At some point in the future, we will build a system that is as smart as a human. Electronic circuits function about a million times faster than biochemical ones. So with speed alone, this system could perform 20,000 years’ worth of human-level intellectual work within the week.
It’s completely possible AI machines will explore levels of intelligence we could never imagine.
The danger isn’t in warding off HAL 2.0. The danger is those who initially program this machine.
They will likely program biases and conflicting morals into the system. Essentially the US, Russia or China will be creating a god. But it will be a god in their own image.
And as Harris explains, the ones to get there first will have a trump card over everyone else.
Who’s to say China, Russia or the US won’t start enforcing their rules on everyone else, backed by a super intelligent AI ready to decimate your society?
Your window of opportunity is closing
General AI may be coming, but it could be years away. In the meantime, narrower purpose AI is already in use in many industries.
While narrow AI is in vogue, the promise for new technologies and industry is still at the forefront.
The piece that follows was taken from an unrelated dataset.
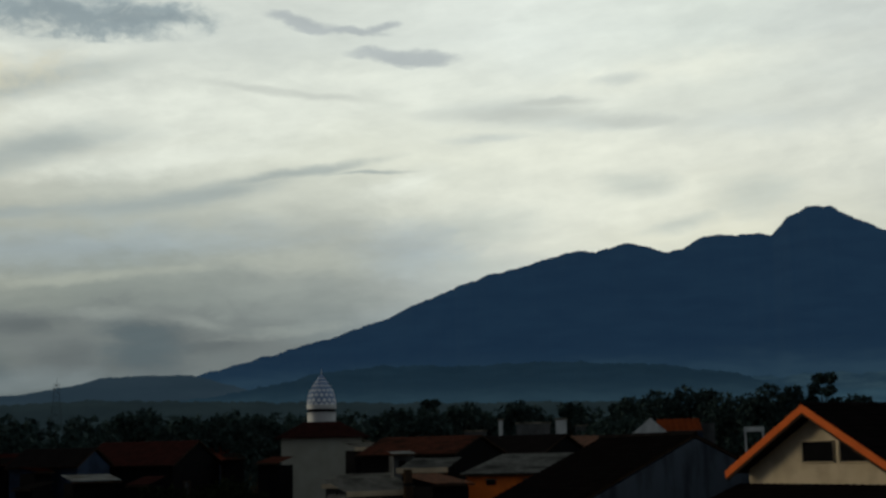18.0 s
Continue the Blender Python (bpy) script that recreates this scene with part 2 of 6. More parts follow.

There is plenty of money to be made. For example, you could have made more than 1,000% on narrow AI stock, Appen Ltd [ASX:APX], in a little over three years.
You also could have almost made 100% since 2016 on the ROBO exchange traded fund, which tracks robotics and automation stocks.
As time rolls on, technology continues to increase its dominance over everything else. Just make sure you make money on this megatrend before super intelligent AI changes everything.